Git can display diff between binary files using custom diff drivers:

> Put the following line in your .gitattributes file: *.docx diff=word

> This tells Git that any file that matches this pattern (.docx) should use the “word” filter when you try to view a diff that contains changes. What is the “word” filter? You have to set it up [in .gitconfig].

https://git-scm.com/book/en/v2/Customizing-Git-Git-Attribute...

In their 'Git is unsuited for applications' blog post[0] they also say the following:

> We currently have to clone the whole repository just to edit translation files. That is problematic for big repositories. The repository for posthog.com for example is ~680MB in size. Even though we only need translation files which would be at max 1MB in size, we have to clone the whole repository. That is also one of the reasons why git is not used at Facebook, Google & Co which have repository sizes in the gigabytes.

I get that it can be a bit complex, but Git can handle this circumstance pretty easily if you know how (or write a script for it).

For example, cloning the GIMP repo from GitLab takes me about 56 seconds and uses up 632 MB on disk, using just `git clone <repo>`.

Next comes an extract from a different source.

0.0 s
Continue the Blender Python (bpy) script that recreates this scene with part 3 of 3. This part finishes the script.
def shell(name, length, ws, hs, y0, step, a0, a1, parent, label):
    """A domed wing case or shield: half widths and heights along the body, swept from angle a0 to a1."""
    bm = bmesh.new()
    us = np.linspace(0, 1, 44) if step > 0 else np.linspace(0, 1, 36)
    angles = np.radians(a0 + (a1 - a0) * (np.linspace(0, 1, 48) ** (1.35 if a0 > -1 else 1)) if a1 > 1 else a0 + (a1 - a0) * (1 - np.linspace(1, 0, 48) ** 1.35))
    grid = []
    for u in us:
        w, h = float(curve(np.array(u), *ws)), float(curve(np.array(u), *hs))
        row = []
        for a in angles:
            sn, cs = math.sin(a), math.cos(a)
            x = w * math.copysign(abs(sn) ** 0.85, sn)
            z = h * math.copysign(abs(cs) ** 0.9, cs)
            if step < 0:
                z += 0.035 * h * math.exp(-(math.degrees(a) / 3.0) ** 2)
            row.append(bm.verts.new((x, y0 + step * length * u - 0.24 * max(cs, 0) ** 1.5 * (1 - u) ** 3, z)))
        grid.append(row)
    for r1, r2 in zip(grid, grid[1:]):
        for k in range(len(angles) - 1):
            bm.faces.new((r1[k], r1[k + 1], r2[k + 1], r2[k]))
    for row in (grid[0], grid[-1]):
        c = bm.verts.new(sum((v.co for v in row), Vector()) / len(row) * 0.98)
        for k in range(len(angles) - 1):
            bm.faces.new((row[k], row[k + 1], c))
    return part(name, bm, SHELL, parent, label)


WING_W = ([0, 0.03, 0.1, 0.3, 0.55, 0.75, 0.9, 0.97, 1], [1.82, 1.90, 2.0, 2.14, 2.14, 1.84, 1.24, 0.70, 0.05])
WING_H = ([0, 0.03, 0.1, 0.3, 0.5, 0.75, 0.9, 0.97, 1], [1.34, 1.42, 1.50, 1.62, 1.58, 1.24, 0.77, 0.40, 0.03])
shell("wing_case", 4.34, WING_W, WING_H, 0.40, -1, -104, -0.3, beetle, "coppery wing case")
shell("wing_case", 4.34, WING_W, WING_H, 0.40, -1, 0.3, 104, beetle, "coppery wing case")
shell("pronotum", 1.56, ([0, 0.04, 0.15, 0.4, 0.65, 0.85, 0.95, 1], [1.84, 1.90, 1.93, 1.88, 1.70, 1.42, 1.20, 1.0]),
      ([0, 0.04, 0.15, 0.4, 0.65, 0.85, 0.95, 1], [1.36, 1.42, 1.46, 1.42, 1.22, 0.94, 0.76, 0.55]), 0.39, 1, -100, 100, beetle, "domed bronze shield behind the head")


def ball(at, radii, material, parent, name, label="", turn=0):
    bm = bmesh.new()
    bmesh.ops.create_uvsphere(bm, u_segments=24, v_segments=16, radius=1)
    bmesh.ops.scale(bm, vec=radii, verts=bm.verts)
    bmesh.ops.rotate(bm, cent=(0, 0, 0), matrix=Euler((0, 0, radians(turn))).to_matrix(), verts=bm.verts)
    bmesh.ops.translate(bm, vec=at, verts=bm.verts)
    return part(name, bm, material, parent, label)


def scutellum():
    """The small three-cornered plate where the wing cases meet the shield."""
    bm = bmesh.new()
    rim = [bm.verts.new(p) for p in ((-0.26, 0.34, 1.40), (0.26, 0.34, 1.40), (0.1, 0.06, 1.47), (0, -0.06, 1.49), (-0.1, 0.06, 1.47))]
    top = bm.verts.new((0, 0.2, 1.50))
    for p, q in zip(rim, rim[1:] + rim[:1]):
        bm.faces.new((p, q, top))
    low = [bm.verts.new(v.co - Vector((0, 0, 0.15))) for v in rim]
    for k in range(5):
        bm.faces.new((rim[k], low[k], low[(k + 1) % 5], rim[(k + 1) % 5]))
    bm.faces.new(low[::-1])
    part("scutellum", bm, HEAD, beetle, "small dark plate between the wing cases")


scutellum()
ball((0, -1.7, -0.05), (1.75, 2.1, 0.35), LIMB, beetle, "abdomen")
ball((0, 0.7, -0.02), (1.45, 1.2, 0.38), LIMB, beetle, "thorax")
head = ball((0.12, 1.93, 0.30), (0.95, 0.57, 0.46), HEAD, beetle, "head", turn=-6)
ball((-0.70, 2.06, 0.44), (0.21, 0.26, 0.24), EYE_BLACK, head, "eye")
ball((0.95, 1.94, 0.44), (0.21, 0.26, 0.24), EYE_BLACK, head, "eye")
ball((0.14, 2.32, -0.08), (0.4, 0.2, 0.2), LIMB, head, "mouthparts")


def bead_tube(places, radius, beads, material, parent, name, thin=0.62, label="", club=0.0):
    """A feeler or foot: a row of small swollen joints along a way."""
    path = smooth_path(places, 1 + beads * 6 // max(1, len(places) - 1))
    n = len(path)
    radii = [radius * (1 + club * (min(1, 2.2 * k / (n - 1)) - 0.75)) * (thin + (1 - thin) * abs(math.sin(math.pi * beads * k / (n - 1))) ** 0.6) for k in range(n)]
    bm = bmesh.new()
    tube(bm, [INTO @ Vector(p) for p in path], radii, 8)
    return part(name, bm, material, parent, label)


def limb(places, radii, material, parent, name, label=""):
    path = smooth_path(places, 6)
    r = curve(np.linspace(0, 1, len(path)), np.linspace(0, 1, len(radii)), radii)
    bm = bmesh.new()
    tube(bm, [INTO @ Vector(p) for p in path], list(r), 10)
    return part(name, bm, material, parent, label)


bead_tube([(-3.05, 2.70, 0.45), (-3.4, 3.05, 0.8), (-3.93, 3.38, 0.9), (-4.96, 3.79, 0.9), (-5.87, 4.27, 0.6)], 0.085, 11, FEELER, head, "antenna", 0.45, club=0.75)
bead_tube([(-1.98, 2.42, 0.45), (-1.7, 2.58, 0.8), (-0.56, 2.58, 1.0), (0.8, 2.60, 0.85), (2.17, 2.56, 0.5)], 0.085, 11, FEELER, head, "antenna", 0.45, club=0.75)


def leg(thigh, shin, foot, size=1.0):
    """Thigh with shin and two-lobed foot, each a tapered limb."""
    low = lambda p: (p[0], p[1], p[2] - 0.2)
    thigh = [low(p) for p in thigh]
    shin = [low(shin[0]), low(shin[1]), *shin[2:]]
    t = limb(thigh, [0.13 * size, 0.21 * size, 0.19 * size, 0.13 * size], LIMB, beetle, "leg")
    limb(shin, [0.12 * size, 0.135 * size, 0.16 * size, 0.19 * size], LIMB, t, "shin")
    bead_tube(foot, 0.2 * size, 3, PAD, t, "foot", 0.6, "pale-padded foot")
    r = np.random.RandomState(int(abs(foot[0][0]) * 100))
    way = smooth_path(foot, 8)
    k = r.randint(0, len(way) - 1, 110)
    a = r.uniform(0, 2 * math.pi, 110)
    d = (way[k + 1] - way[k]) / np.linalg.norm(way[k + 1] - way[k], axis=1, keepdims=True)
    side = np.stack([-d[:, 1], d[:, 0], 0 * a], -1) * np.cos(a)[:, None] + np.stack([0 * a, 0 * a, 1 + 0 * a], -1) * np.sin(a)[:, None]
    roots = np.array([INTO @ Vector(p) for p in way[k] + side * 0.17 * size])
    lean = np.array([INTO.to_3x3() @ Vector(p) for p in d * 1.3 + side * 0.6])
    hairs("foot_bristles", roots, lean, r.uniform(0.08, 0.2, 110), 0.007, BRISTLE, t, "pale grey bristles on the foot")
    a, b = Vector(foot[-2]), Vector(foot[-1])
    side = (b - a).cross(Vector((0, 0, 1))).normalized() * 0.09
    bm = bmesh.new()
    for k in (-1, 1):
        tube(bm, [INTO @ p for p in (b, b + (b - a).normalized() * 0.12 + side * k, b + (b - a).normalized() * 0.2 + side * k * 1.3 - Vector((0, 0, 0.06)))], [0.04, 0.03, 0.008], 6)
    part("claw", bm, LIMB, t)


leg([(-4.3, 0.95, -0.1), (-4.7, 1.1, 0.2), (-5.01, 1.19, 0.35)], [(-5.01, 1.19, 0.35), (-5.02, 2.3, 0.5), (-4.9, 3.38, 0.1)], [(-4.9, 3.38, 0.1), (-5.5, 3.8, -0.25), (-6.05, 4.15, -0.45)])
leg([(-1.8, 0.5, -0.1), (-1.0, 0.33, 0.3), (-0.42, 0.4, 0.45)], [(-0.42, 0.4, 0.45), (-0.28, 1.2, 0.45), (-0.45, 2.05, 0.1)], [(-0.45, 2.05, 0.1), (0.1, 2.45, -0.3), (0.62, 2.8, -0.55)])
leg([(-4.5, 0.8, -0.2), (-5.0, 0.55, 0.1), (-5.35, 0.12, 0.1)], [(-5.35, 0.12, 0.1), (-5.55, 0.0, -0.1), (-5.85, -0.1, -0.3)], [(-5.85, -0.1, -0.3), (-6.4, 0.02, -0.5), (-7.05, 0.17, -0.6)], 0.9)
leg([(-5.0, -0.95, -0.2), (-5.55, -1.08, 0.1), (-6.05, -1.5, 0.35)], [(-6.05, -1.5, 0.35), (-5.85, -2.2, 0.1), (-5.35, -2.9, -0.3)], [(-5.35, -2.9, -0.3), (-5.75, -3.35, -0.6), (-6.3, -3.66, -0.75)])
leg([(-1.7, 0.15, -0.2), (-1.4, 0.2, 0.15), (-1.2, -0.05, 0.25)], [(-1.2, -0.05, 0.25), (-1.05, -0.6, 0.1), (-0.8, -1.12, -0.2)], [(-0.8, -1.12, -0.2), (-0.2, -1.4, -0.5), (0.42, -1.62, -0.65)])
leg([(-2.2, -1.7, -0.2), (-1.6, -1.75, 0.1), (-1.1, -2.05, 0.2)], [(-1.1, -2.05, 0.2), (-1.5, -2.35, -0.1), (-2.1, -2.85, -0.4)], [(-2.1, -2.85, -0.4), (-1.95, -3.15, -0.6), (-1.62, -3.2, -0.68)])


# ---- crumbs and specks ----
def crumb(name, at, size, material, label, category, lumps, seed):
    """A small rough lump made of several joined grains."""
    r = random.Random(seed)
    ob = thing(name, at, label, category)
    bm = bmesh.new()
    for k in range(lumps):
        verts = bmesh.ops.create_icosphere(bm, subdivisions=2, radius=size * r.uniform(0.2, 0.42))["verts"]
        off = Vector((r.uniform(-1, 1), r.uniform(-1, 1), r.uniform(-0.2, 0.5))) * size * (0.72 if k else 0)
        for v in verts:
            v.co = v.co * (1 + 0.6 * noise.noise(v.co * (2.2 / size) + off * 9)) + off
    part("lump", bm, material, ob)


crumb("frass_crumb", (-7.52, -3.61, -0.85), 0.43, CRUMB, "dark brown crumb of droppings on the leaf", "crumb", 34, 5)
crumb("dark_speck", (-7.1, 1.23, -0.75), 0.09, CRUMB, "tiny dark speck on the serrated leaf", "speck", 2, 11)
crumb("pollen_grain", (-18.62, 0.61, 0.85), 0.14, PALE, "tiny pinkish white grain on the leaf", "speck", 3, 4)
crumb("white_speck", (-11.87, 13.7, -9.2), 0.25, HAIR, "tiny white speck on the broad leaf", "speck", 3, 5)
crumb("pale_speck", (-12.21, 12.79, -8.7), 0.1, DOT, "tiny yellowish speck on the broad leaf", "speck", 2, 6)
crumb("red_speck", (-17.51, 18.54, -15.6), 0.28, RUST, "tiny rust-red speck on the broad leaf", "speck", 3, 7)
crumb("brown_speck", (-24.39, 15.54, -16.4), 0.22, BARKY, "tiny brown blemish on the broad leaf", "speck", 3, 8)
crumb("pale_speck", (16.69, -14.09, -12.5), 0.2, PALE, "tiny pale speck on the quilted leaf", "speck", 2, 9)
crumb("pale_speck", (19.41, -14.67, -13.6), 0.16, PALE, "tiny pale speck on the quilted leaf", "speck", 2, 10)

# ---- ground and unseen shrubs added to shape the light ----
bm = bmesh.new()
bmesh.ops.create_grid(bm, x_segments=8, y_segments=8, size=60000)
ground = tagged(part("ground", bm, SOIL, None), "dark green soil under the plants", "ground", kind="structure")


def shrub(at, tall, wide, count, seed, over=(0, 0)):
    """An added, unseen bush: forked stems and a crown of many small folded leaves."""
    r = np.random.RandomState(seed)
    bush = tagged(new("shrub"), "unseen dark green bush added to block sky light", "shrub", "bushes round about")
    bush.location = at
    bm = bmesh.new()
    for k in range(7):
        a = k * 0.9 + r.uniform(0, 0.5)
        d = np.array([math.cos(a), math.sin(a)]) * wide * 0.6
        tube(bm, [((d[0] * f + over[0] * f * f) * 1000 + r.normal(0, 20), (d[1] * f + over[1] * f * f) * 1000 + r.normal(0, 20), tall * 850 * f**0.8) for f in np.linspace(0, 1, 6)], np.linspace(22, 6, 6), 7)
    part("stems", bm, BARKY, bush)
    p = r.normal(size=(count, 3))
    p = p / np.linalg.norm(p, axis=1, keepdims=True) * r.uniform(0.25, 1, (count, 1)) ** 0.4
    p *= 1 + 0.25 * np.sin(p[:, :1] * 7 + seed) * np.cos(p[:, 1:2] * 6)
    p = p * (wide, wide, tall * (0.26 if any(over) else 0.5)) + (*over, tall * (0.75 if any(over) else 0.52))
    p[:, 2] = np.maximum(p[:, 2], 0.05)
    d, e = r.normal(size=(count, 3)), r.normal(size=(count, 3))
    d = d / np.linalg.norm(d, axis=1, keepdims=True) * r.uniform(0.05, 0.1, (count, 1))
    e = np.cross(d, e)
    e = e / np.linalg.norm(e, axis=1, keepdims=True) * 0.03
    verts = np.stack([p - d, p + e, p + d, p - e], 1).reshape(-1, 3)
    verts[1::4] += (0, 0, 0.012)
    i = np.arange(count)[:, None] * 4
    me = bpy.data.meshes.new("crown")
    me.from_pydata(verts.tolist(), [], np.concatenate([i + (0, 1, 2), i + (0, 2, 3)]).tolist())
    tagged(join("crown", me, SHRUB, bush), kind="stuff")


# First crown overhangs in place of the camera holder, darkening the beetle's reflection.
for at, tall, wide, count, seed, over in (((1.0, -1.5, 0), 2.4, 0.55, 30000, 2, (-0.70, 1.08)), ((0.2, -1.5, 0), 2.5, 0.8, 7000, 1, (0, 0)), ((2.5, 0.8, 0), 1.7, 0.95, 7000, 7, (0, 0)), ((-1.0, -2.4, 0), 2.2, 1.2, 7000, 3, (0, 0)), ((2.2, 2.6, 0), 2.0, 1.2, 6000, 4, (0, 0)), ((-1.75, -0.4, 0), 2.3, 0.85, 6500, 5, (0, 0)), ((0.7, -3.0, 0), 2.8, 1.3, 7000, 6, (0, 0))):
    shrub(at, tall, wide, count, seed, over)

In comparison, running these commands:

    git clone --quiet --filter=blob:none --sparse https://gitlab.gnome.org/GNOME/gimp.git gimp-sparse-clone
    git -C gimp-sparse-clone sparse-checkout add po po-libgimp po-plug-ins po-python po-script-fu po-tags po-tips po-windows-installer

(You can also run `git sparse-checkout init --no-cone` and then just `git sparse-checkout add *.po` to grab every .po file in the repo and nothing else)

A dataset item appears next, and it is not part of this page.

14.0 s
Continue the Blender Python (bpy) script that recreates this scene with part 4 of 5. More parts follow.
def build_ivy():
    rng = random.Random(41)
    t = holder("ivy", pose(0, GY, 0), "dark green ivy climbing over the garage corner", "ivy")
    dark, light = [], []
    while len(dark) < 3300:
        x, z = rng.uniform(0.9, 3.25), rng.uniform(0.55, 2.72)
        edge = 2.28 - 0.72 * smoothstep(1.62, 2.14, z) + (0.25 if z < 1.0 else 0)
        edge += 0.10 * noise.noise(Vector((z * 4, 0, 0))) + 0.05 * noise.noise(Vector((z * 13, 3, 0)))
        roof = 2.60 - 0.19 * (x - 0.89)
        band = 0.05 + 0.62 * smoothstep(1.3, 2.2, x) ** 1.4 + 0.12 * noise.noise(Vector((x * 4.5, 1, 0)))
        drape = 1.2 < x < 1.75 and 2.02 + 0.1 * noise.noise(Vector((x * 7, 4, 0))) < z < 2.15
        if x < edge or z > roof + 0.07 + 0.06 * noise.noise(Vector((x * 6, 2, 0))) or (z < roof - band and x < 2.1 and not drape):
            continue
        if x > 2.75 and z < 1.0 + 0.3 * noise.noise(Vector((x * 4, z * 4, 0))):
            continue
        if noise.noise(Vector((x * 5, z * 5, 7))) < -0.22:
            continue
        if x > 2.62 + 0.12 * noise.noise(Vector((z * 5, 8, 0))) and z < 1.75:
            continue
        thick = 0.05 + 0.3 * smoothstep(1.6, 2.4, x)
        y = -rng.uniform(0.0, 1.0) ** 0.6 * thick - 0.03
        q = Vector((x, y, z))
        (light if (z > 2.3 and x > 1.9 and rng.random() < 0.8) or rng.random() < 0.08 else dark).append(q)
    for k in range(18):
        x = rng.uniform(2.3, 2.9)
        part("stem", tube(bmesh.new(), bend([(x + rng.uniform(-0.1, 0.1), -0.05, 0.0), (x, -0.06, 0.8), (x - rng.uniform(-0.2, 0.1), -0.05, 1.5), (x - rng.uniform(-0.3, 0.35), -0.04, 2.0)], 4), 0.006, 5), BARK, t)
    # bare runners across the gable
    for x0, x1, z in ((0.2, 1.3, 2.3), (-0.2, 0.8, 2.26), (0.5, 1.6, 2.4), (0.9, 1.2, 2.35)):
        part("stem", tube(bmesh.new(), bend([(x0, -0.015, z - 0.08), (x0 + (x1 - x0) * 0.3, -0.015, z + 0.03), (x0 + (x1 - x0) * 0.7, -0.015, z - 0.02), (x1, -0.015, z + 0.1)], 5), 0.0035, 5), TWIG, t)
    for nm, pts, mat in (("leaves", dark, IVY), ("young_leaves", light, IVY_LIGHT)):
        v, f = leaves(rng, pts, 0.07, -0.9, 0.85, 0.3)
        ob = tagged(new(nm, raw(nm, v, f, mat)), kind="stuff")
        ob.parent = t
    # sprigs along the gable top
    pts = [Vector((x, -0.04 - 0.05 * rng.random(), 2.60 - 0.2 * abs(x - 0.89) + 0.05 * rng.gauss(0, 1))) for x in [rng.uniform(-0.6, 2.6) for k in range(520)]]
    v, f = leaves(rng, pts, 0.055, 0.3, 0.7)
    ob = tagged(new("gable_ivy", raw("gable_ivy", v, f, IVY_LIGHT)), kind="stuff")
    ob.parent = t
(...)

Takes 14 seconds on my laptop and uses 59 MB of disk space, and checks out only the specified directories and their contents.

So yeah, it's not as automatic as one might like but ship a shell script to your translators and you're good to go. The 'Git can't do X' arguments are mostly untrue; it should really be 'Getting git to do X is more complicated than I would prefer' or 'Explaining how to do X is git is a pain', both of which are legitimate complaints.

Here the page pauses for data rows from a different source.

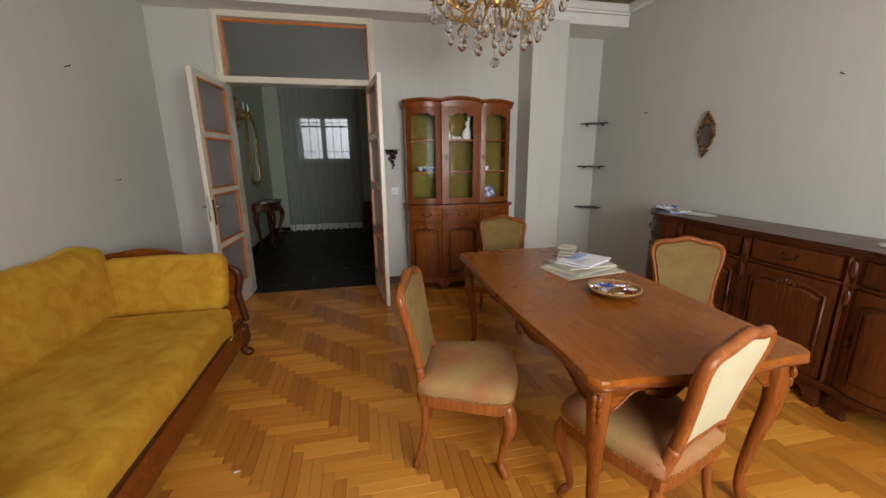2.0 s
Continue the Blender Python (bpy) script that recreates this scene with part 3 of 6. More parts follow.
def chair_back(n=9):
    """Outline of the shield-shaped back, as (x, z) pairs."""
    right = [(0.150, 0.50), (0.156, 0.60), (0.176, 0.72), (0.198, 0.82), (0.190, 0.872), (0.150, 0.897), (0.095, 0.902), (0.042, 0.918)]
    left = [(-a, b) for a, b in right[::-1]]
    p = smooth_path([(a, 0, b) for a, b in right + [(0, 0.926)] + left], 3)
    return [(v.x, v.z) for v in p]


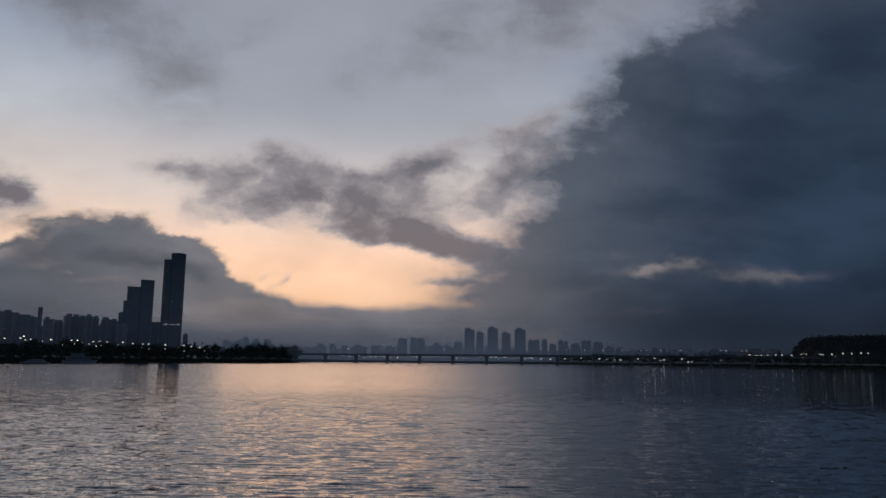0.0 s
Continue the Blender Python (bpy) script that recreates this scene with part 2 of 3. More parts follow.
light = []
puff(light, 25.5, -7.8, 2.1, 0.35, 12, 1.00)
puff(light, 24.0, -8.1, 1.1, 0.40, 3, 0.80)
puff(light, 27.0, -7.3, 1.1, 0.31, 4, 0.70)
puff(light, 30.7, -7.8, 4.8, 0.56, 4, 0.62)
puff(light, 21.3, -8.4, 2.6, 0.44, 3, 0.40)
puff(light, 21.1, -11.5, 11.1, 0.26, 4, 0.42)
puff(light, 34.0, -7.4, 3.1, 0.43, 4, 0.40)
puff(light, 20.7, 2.0, 1.9, 1.03, 27, 0.55)
puff(light, 20.7, 4.3, 1.3, 1.86, 2, 0.45)
puff(light, 29.0, 8.4, 2.0, 1.05, -24, 0.60)
puff(light, 27.5, 10.7, 1.0, 2.38, -9, 0.50)
puff(light, 32.2, 7.6, 2.3, 0.48, 6, 0.35)
puff(light, 18.4, -2.5, 2.1, 0.87, 33, 0.45)
puff(light, 21.3, -7.2, 5.1, 0.44, 5, 0.30)
puff(light, 18.8, -10.2, 4.8, 0.35, 6, 0.35)
puff(light, 28.6, -3.9, 6.0, 0.86, 5, 0.25)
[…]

[0] https://samuelstroschein.com/blog/git-limitations/

Would be interesting to see some tooling built around being a custom diff driver for a bunch of different standard formats!

  • I had some interesting luck with the generic approach to unzip the DOCX/XLSX/ODT/etc, then to the contents recursively apply other filters like XML and JSON formatters/prettifiers.

    (My work [1] in this space predated git so it wasn't written as a git diff filter, instead it automated source control. But the same principles could be used in the other direction.)

    Not the highest level diffs you could possibly get, but at least for a programmer even ugly XML and JSON diffs were still nice to have over binary diffs.

    [1] https://github.com/WorldMaker/musdex

This is great for showing diffs. To actually make git store only deltas, not entire binaries, you would need to configure "clean" and "smudge" filters for the format. Given that docx (and xlsx) are a bunch of XML files compressed by zip, you can actually have clean diffs, and small commits.

Yeah, this is how I would prefer to solve this problem personally, but it would be really nice to have some collection of tools that cover common binary file formats automatically instead of having to configure this manually every time.

This is really great. I read the Git config article, but I thought the image diff example was kinda lackluster. Im sure some better metrics could be extracted for a more descriptive diff.

Thanks for sharing!